● The request
Give the data below again exactly as written, without its pictures.

● Material
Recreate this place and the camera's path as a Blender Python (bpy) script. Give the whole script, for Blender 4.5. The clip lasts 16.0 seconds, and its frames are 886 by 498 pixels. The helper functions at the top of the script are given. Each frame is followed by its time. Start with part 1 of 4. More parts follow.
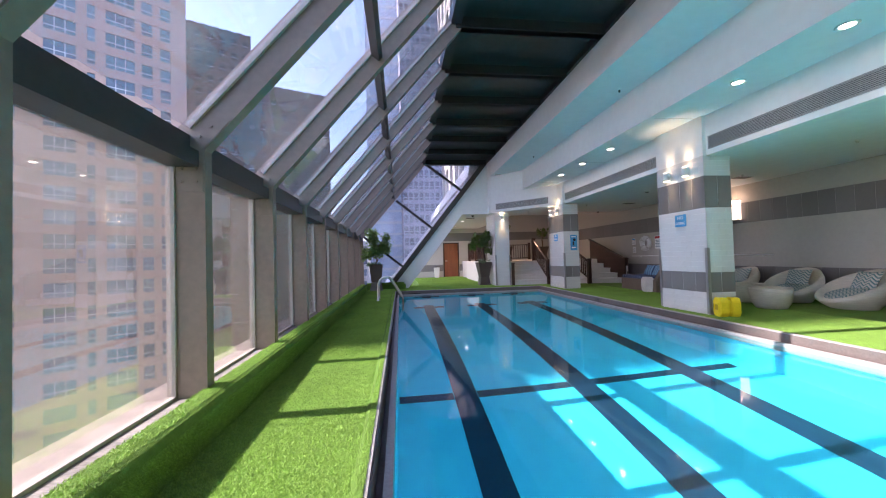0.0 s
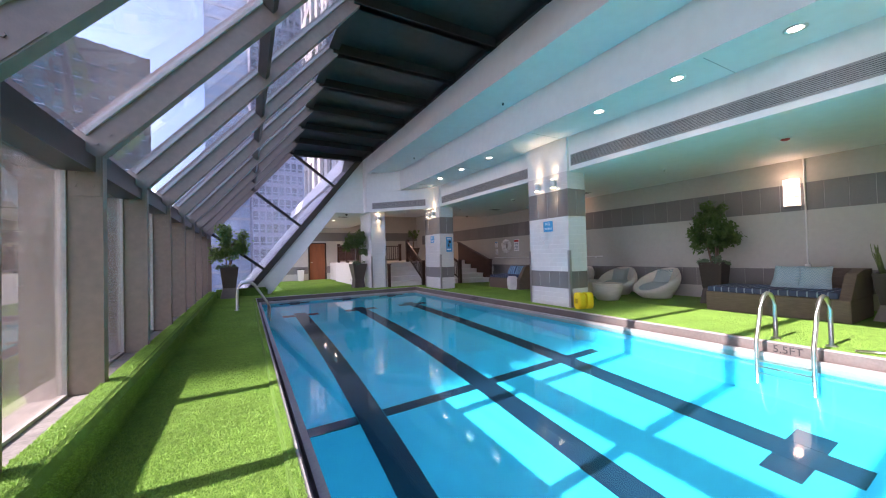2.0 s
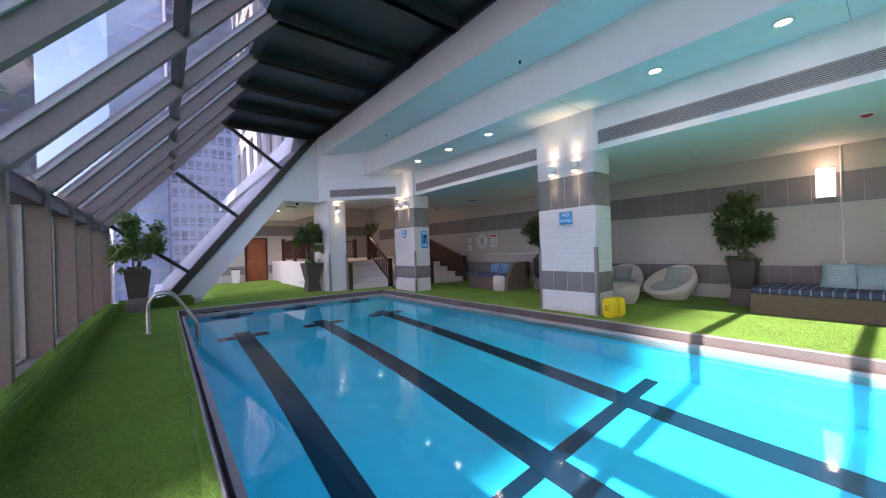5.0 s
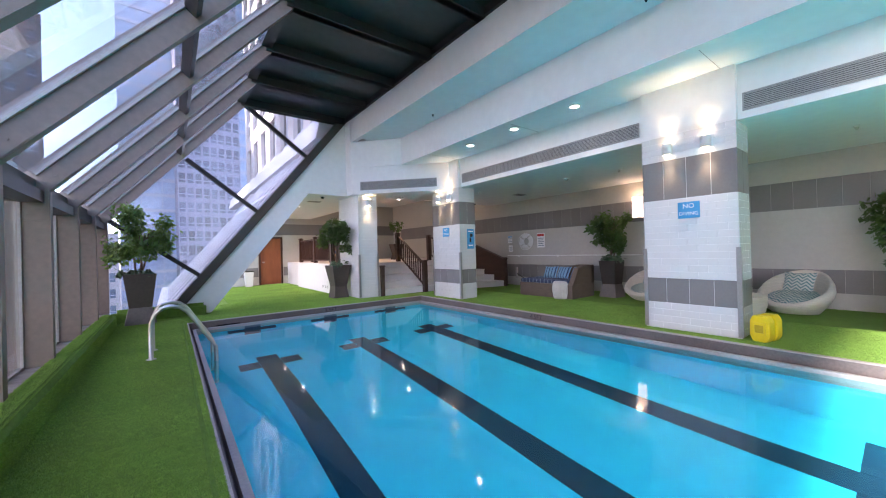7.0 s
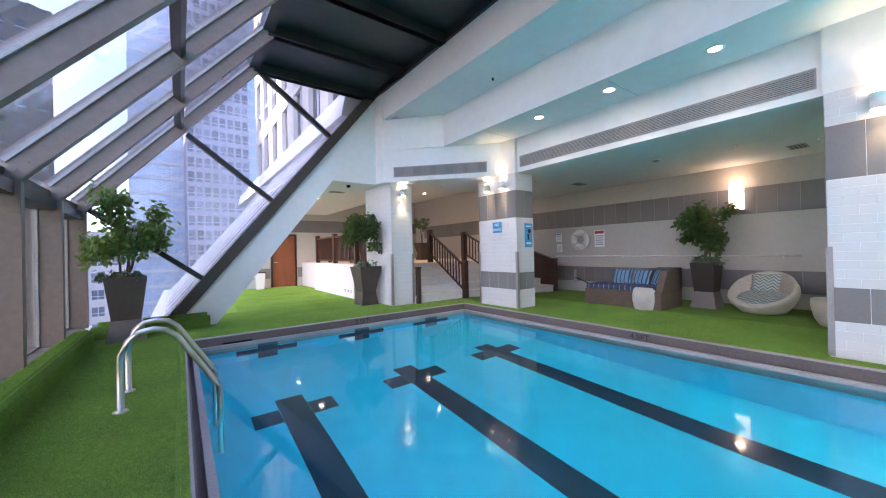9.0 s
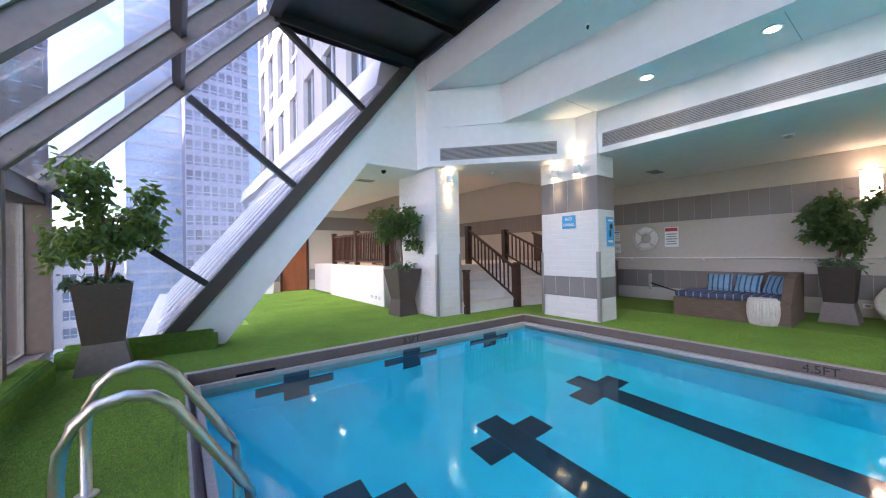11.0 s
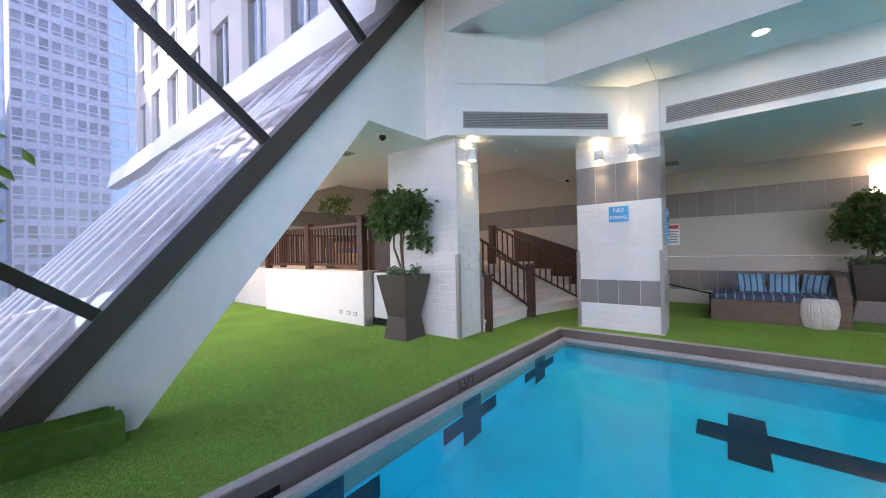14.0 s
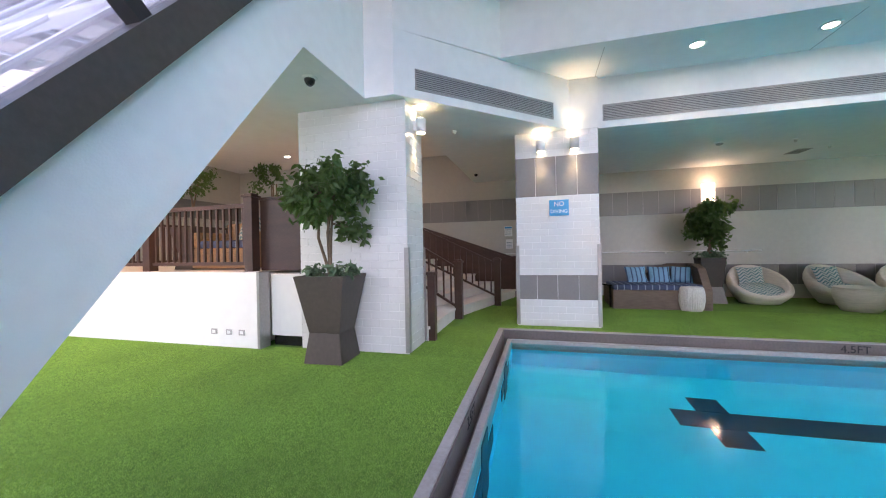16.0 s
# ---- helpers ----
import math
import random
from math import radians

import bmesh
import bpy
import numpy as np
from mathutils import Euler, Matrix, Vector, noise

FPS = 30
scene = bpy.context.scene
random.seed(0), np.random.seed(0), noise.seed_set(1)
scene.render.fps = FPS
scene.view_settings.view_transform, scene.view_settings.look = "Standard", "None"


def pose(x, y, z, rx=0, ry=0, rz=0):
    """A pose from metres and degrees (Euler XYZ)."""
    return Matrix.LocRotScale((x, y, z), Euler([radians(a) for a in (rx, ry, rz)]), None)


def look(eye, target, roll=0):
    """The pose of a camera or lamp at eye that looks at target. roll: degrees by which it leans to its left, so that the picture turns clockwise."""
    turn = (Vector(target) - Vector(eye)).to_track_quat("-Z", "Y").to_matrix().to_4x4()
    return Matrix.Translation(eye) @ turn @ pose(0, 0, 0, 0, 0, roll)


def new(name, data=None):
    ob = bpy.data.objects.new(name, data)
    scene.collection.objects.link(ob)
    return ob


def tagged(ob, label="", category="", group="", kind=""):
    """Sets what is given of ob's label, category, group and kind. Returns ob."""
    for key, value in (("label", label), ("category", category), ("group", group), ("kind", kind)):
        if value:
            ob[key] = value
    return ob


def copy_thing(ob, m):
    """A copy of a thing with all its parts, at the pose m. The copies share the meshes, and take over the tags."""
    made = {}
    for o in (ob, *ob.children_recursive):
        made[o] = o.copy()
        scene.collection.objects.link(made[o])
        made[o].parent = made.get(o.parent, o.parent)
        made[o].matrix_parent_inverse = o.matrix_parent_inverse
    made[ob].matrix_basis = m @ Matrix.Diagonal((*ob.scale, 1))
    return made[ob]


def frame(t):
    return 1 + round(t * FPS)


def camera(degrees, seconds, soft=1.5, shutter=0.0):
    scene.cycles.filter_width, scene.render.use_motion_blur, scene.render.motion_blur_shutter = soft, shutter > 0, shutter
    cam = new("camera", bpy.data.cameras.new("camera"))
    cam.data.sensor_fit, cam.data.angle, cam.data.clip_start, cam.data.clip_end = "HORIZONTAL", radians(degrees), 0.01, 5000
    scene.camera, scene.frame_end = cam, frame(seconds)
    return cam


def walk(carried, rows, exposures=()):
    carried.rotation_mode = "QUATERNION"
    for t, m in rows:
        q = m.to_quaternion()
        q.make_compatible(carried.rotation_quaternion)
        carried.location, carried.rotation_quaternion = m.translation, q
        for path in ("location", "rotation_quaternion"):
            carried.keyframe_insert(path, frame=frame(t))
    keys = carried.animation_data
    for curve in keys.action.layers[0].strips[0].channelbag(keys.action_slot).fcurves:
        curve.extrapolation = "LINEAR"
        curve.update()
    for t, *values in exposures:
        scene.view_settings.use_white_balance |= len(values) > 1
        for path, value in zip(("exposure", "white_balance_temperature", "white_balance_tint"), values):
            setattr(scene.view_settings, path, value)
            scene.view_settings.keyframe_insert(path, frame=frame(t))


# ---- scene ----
cam = camera(102.1, 16.0, soft=1.1)
PATH = [
    (0, (-0.215, 0.04, 1.191), (0.023, 2.026, 1.24), -1.6),
    (0.5, (-0.418, 0.109, 1.215), (0.025, 2.058, 1.26), -1.7),
    (1, (-0.514, 0.244, 1.229), (0.131, 2.137, 1.261), -1.7),
    (1.5, (-0.634, 0.44, 1.229), (0.188, 2.263, 1.26), -1.8),
    (2, (-0.682, 0.6, 1.201), (0.284, 2.351, 1.237), -1.5),
    (2.5, (-0.747, 0.776, 1.27), (0.401, 2.414, 1.283), -2.1),
    (3, (-0.693, 1.09, 1.292), (0.53, 2.673, 1.289), -2.1),
    (3.5, (-0.624, 1.431, 1.274), (0.604, 3.01, 1.272), -1.9),
    (4, (-0.652, 1.817, 1.274), (0.59, 3.384, 1.271), -1.9),
    (6.5, (-0.618, 4.14, 1.31), (0.59, 5.734, 1.315), -1.6),
    (7, (-0.658, 4.633, 1.308), (0.554, 6.224, 1.315), -1.6),
    (7.5, (-0.581, 5.156, 1.28), (0.623, 6.753, 1.287), -1.5),
    (8, (-0.488, 5.626, 1.278), (0.7, 7.235, 1.287), -1.5),
    (10.5, (-0.446, 7.99, 1.316), (0.735, 9.603, 1.328), -1.3),
    (11, (-0.468, 8.47, 1.283), (0.722, 10.077, 1.301), -1.1),
    (11.5, (-0.494, 9.007, 1.283), (0.722, 10.595, 1.29), -1.2),
    (12, (-0.563, 9.441, 1.293), (0.678, 11.009, 1.307), -1.4),
    (12.5, (-0.605, 9.84, 1.275), (0.697, 11.358, 1.295), -1.1),
    (13, (-0.592, 10.272, 1.285), (0.78, 11.728, 1.294), -1.3),
    (13.5, (-0.574, 10.713, 1.301), (0.88, 12.086, 1.311), -1.2),
    (14, (-0.575, 11.111, 1.291), (0.985, 12.363, 1.303), -1.3),
    (14.5, (-0.535, 11.542, 1.241), (1.115, 12.672, 1.246), -1.1),
    (15, (-0.473, 11.897, 1.198), (1.248, 12.916, 1.218), -1.1),
    (15.5, (-0.415, 12.325, 1.234), (1.428, 13.101, 1.237), -1.1),
    (16, (-0.267, 12.721, 1.225), (1.663, 13.246, 1.22), -1.1),
]
walk(cam, [(t, look(eye, target, roll)) for t, eye, target, roll in PATH], [(0, 2.1, 6350, 27), (2, 2.1, 6350, 30), (4, 1.9, 6300, 30), (7, 2.6, 6350, 24), (11, 2.8, 6400, 20), (14.5, 2.65, 6450, 18), (16, 2.8, 6450, 18)])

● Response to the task
Recreate this place and the camera's path as a Blender Python (bpy) script. Give the whole script, for Blender 4.5. The clip lasts 16.0 seconds, and its frames are 886 by 498 pixels. The helper functions at the top of the script are given. Each frame is followed by its time. Start with part 1 of 4. More parts follow.
0.0 s
2.0 s
5.0 s
7.0 s
9.0 s
11.0 s
14.0 s
16.0 s
# ---- helpers ----
import math
import random
from math import radians

import bmesh
import bpy
import numpy as np
from mathutils import Euler, Matrix, Vector, noise

FPS = 30
scene = bpy.context.scene
random.seed(0), np.random.seed(0), noise.seed_set(1)
scene.render.fps = FPS
scene.view_settings.view_transform, scene.view_settings.look = "Standard", "None"


def pose(x, y, z, rx=0, ry=0, rz=0):
    """A pose from metres and degrees (Euler XYZ)."""
    return Matrix.LocRotScale((x, y, z), Euler([radians(a) for a in (rx, ry, rz)]), None)


def look(eye, target, roll=0):
    """The pose of a camera or lamp at eye that looks at target. roll: degrees by which it leans to its left, so that the picture turns clockwise."""
    turn = (Vector(target) - Vector(eye)).to_track_quat("-Z", "Y").to_matrix().to_4x4()
    return Matrix.Translation(eye) @ turn @ pose(0, 0, 0, 0, 0, roll)


def new(name, data=None):
    ob = bpy.data.objects.new(name, data)
    scene.collection.objects.link(ob)
    return ob


def tagged(ob, label="", category="", group="", kind=""):
    """Sets what is given of ob's label, category, group and kind. Returns ob."""
    for key, value in (("label", label), ("category", category), ("group", group), ("kind", kind)):
        if value:
            ob[key] = value
    return ob


def copy_thing(ob, m):
    """A copy of a thing with all its parts, at the pose m. The copies share the meshes, and take over the tags."""
    made = {}
    for o in (ob, *ob.children_recursive):
        made[o] = o.copy()
        scene.collection.objects.link(made[o])
        made[o].parent = made.get(o.parent, o.parent)
        made[o].matrix_parent_inverse = o.matrix_parent_inverse
    made[ob].matrix_basis = m @ Matrix.Diagonal((*ob.scale, 1))
    return made[ob]


def frame(t):
    return 1 + round(t * FPS)


def camera(degrees, seconds, soft=1.5, shutter=0.0):
    scene.cycles.filter_width, scene.render.use_motion_blur, scene.render.motion_blur_shutter = soft, shutter > 0, shutter
    cam = new("camera", bpy.data.cameras.new("camera"))
    cam.data.sensor_fit, cam.data.angle, cam.data.clip_start, cam.data.clip_end = "HORIZONTAL", radians(degrees), 0.01, 5000
    scene.camera, scene.frame_end = cam, frame(seconds)
    return cam


def walk(carried, rows, exposures=()):
    carried.rotation_mode = "QUATERNION"
    for t, m in rows:
        q = m.to_quaternion()
        q.make_compatible(carried.rotation_quaternion)
        carried.location, carried.rotation_quaternion = m.translation, q
        for path in ("location", "rotation_quaternion"):
            carried.keyframe_insert(path, frame=frame(t))
    keys = carried.animation_data
    for curve in keys.action.layers[0].strips[0].channelbag(keys.action_slot).fcurves:
        curve.extrapolation = "LINEAR"
        curve.update()
    for t, *values in exposures:
        scene.view_settings.use_white_balance |= len(values) > 1
        for path, value in zip(("exposure", "white_balance_temperature", "white_balance_tint"), values):
            setattr(scene.view_settings, path, value)
            scene.view_settings.keyframe_insert(path, frame=frame(t))


# ---- scene ----
cam = camera(102.1, 16.0, soft=1.1)
PATH = [
    (0, (-0.215, 0.04, 1.191), (0.023, 2.026, 1.24), -1.6),
    (0.5, (-0.418, 0.109, 1.215), (0.025, 2.058, 1.26), -1.7),
    (1, (-0.514, 0.244, 1.229), (0.131, 2.137, 1.261), -1.7),
    (1.5, (-0.634, 0.44, 1.229), (0.188, 2.263, 1.26), -1.8),
    (2, (-0.682, 0.6, 1.201), (0.284, 2.351, 1.237), -1.5),
    (2.5, (-0.747, 0.776, 1.27), (0.401, 2.414, 1.283), -2.1),
    (3, (-0.693, 1.09, 1.292), (0.53, 2.673, 1.289), -2.1),
    (3.5, (-0.624, 1.431, 1.274), (0.604, 3.01, 1.272), -1.9),
    (4, (-0.652, 1.817, 1.274), (0.59, 3.384, 1.271), -1.9),
    (6.5, (-0.618, 4.14, 1.31), (0.59, 5.734, 1.315), -1.6),
    (7, (-0.658, 4.633, 1.308), (0.554, 6.224, 1.315), -1.6),
    (7.5, (-0.581, 5.156, 1.28), (0.623, 6.753, 1.287), -1.5),
    (8, (-0.488, 5.626, 1.278), (0.7, 7.235, 1.287), -1.5),
    (10.5, (-0.446, 7.99, 1.316), (0.735, 9.603, 1.328), -1.3),
    (11, (-0.468, 8.47, 1.283), (0.722, 10.077, 1.301), -1.1),
    (11.5, (-0.494, 9.007, 1.283), (0.722, 10.595, 1.29), -1.2),
    (12, (-0.563, 9.441, 1.293), (0.678, 11.009, 1.307), -1.4),
    (12.5, (-0.605, 9.84, 1.275), (0.697, 11.358, 1.295), -1.1),
    (13, (-0.592, 10.272, 1.285), (0.78, 11.728, 1.294), -1.3),
    (13.5, (-0.574, 10.713, 1.301), (0.88, 12.086, 1.311), -1.2),
    (14, (-0.575, 11.111, 1.291), (0.985, 12.363, 1.303), -1.3),
    (14.5, (-0.535, 11.542, 1.241), (1.115, 12.672, 1.246), -1.1),
    (15, (-0.473, 11.897, 1.198), (1.248, 12.916, 1.218), -1.1),
    (15.5, (-0.415, 12.325, 1.234), (1.428, 13.101, 1.237), -1.1),
    (16, (-0.267, 12.721, 1.225), (1.663, 13.246, 1.22), -1.1),
]
walk(cam, [(t, look(eye, target, roll)) for t, eye, target, roll in PATH], [(0, 2.1, 6350, 27), (2, 2.1, 6350, 30), (4, 1.9, 6300, 30), (7, 2.6, 6350, 24), (11, 2.8, 6400, 20), (14.5, 2.65, 6450, 18), (16, 2.8, 6450, 18)])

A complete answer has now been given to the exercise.